My own personal coding style is that I will use a few more lines of code if I don't need write a comment on what I've done. It's true that this is conflict with the "rewrite the program in the smallest number of lines" goal, but coding style is all about balancing goals.

In my EasySTL code, I ended up using the std::copy algorithm there because I think it's fine to stick arcana like that in a library.

Also, I agree with you, passing copies of lists around is not the most efficient method. But you already have modifying functions (i.e. the standard STL functions) if efficiency is an issue! To me, worrying about speed issues is important only if that's where you're spending most of your time in the code (i.e. 80/20 rule). For example, in the case of the Encoding problem, there was no speed hit using the library because most of the run-time was spent doing multimap stores/lookups.

Alex Sauer-Budge - Re: C++ vs. Lisp  blueArrow
12/2/2002; 7:25:44 AM (reads: 1988, responses: 0)
I do indeed find the ideas of Intentional Programming very interesting (from my very naive understanding of these things). An approach like this, where you must manually specify the optimizations for particular constructs, is probably the only way to do it in reality, but I have a proclivity to dream about the computer doing more work for me (after all, isn't optimization just the application of another algorithm?).

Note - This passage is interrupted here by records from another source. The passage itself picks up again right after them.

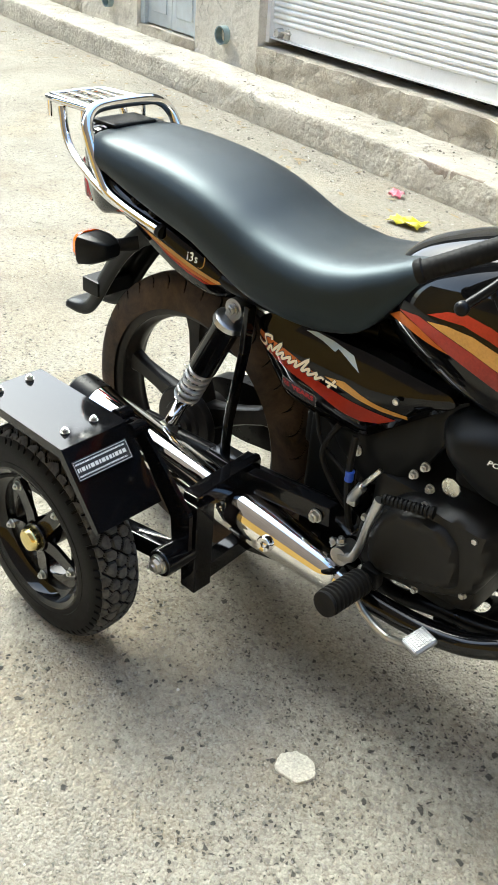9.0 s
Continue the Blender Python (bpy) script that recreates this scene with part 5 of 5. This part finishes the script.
# chain cover and hugger on the far side
bm = bmesh.new()
poly = rounded([(-0.07, 0.27), (-0.05, 0.34), (0.05, 0.365), (0.45, 0.375), (0.50, 0.34), (0.46, 0.29), (0.05, 0.225), (-0.04, 0.23)], 0.03)
sheet(bm, poly, 0.05)
for v in bm.verts:
    v.co = Vector((v.co.x, 0.070, v.co.y))
bk = bmesh.ops.extrude_face_region(bm, geom=bm.faces[:])
for v in [g for g in bk["geom"] if isinstance(g, bmesh.types.BMVert)]:
    v.co.y = 0.105
part("chain_case", bm, SATIN, bike, "black chain case")
# rear brake rod and stop lever, right side
bm = bmesh.new()
rod(bm, (-0.045, -0.085, 0.215), (0.50, -0.100, 0.235), 0.004)
bar(bm, (0.005, -0.080, 0.250), (-0.045, -0.086, 0.205), 0.008, 0.018, (0, 1, 0))
part("brake_rod", bm, STEEL, rear_wheel)


# rods of the guard on the far side of the rear wheel
bm = bmesh.new()
tube(bm, [(-0.222, 0.17, 0.484), (-0.14, 0.17, 0.568), (-0.10, 0.14, 0.612)], 0.006, 10, 4)
tube(bm, [(-0.184, 0.17, 0.350), (-0.180, 0.17, 0.372), (-0.160, 0.17, 0.379), (-0.06, 0.17, 0.374), (0.12, 0.17, 0.352)], 0.0062, 10, 4)
tube(bm, [(-0.182, 0.17, 0.352), (-0.12, 0.17, 0.354), (0.12, 0.16, 0.330)], 0.0062, 10, 4)
guard_rail = part("side_guard", bm, SATIN, bike, "thin black rods of the guard beside the rear wheel")
for a, b in (((-0.158, 0.536), (0.16, 0.531)), ((-0.064, 0.374), (-0.040, 0.420)), ((-0.130, 0.408), (0.06, 0.392)), ((-0.040, 0.420), (0.10, 0.425))):
    bm = bmesh.new()
    rod(bm, (a[0], 0.17, a[1]), (b[0], 0.17, b[1]), 0.0042, 8)
    part("guard_rod", bm, SATIN, guard_rail)

# ---- engine
bm = bmesh.new()
block(bm, (0.47, -0.090, 0.270), (0.695, 0.100, 0.455), 0.03)
block(bm, (0.50, -0.075, 0.245), (0.66, 0.085, 0.30), 0.02)
engine = part("engine", bm, ENGINE, bike, "black single cylinder engine")
CASE = rounded([(0.468, 0.300), (0.474, 0.368), (0.492, 0.398), (0.549, 0.446), (0.636, 0.466), (0.695, 0.462), (0.712, 0.390), (0.687, 0.325), (0.622, 0.292), (0.540, 0.270), (0.490, 0.270)], 0.014)
bm = panel(CASE, 0.088, 0.024, 0.012, 0.03, -1, 0.010)
case = part("clutch_cover", bm, ENGINE, engine, "black clutch cover")
bm = panel(rounded([(0.520, 0.404), (0.551, 0.430), (0.622, 0.439), (0.655, 0.418), (0.672, 0.346), (0.655, 0.332), (0.600, 0.312), (0.542, 0.292), (0.508, 0.300), (0.503, 0.360)], 0.014), 0.110, 0.016, 0.010, 0.01, -1, 0.010)
part("cover_boss", bm, ENGINE, case)
for x, z in ((0.676, 0.440), (0.679, 0.335), (0.600, 0.292), (0.508, 0.284), (0.487, 0.372), (0.585, 0.452)):
    bm = bmesh.new()
    hexnut(bm, (x, -0.108, z), (0, -1, 0), 0.0052, 0.007, False)
    part("bolt", bm, STEEL, case)
bm = panel(CASE, 0.098, 0.028, 0.03, 0.02, 1, 0.02)
part("magneto_cover", bm, ENGINE, engine)

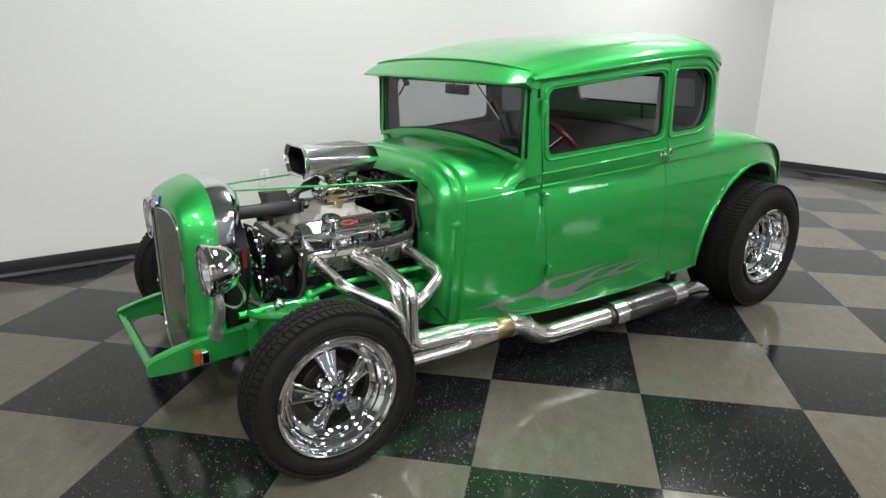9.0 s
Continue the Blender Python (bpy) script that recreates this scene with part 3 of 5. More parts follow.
# roof shell: from the eave line inwards and up to the spine
crown = spline([(0.90, 1.278), (0.95, 1.293), (1.22, 1.358), (1.55, 1.402), (1.95, 1.426), (2.05, 1.427)])
rim = [(up_x(y) + 0.004, y) for y in np.linspace(0.93, 1.74, 22)] + [(plan_x(u) + 0.004, cabin(u, 1.255)[1] + 0.002) for u in np.linspace(1.78, S_END, 26)]
rim = rim + [(-x, y) for x, y in rim[-2::-1]]
rows = []
for k in range(19):
    r = (k / 18) ** 1.8
    g = (1 - (1 - r) ** 2.9) ** (1 / 2.35)
    rows.append([(x * (1 - r), y * (1 - r) + min(y, 1.97) * r, eave_z(y) - 0.006 + (crown(min(y, 1.97)) - eave_z(y) + 0.006) * g) for x, y in rim])
part("roof", Shape().loft(rows, False, False), GREEN, car)
part("roof_seam", Shape().tube([(x * 0.978, 0.924 + 0.02 * (abs(x) / 0.606) ** 12, 1.2915 - 0.036 * (abs(x) / 0.606) ** 2.4) for x in np.linspace(-0.60, 0.60, 41)], 0.0035, 6), GREEN, car)
part("headliner", Shape().loft([[(x * 0.97, y * 0.99 + 0.01, z - 0.03) for x, y, z in row] for row in rows], False, False), CLOTH, car, "grey cloth headliner")

# sun visor over the windscreen
rows = []
for k in range(49):
    x = -0.606 + 1.212 * k / 48
    a = abs(x) / 0.606
    e = max(0.0, (a - 0.90) / 0.1)
    back = 0.050 * e ** 2
    zt = 1.290 - 0.036 * a ** 2.4 - 0.010 * e ** 3
    zl = 1.216 - 0.006 * a * a + 0.006 * e ** 2
    yl, yt = 0.838 + 0.012 * a * a + back, 0.926 + back * 0.4
    rows.append([(x * 0.975, yt + 0.014, zt + 0.002), (x * 0.98, yt, zt - 0.002), (x * 0.99, (yt + yl) / 2, (zt + zl) / 2 + 0.0015), (x, yl, zl), (x, yl - 0.003, zl - 0.006), (x * 0.997, yl + 0.004, zl - 0.009), (x * 0.985, 0.955 + back * 0.3, 1.196 - 0.010 * a * a)])
lip = [tuple(V(*r[4]) + V(0, 0.002, 0)) for r in rows]
lip = [(-0.583, 0.957, 1.178), (-0.592, 0.947, 1.192), (-0.600, 0.925, 1.203)] + lip + [(0.600, 0.925, 1.203), (0.592, 0.947, 1.192), (0.583, 0.957, 1.178)]
part("sun_visor", Shape().loft(rows, False, False), GREEN, car, "green steel sun visor above windscreen", angle=16)
part("visor_bead", Shape().tube(lip, 0.0042, 8), GREEN, car)

# windscreen
def ws_bottom(x):
    return 0.947 - 0.055 * (abs(x) / 0.56) ** 2


xs = np.linspace(-0.56, 0.56, 25)
outer = [(x * 1.025, ws_bottom(x)) for x in xs] + [(0.574, 1.212), (-0.574, 1.212)]
inner = [(x * 0.982, ws_bottom(x) + 0.024) for x in xs] + [(0.552, 1.194), (-0.552, 1.194)]
screen = part("windscreen", Shape().skin([outer, inner], lambda x, z: (x, 0.948 + 0.02 * (z - 0.9), z), 0.1, 0.020, (0, -1, 0)), GREEN, car)
rim_in = [(x * 0.905, ws_bottom(x) + 0.034) for x in xs] + [(0.505, 1.186), (-0.505, 1.186)]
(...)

At the most basic level, I am thinking about standard compiler optimization strategies like hoisting and inlining, but in broader terms I am thinking about multi-stage languages.

When I asked my question, I was imagining a simple language (like one of the lambda calculi?) in which you could always statically reduce a given specification of an algorithm into a unique normal form which is the selected from the rest because it is the most efficient. I wouldn't expect such a reduction to improve the inherent asymptotic complexity of an algorithm, "just" minimize the pre-multiplying constant.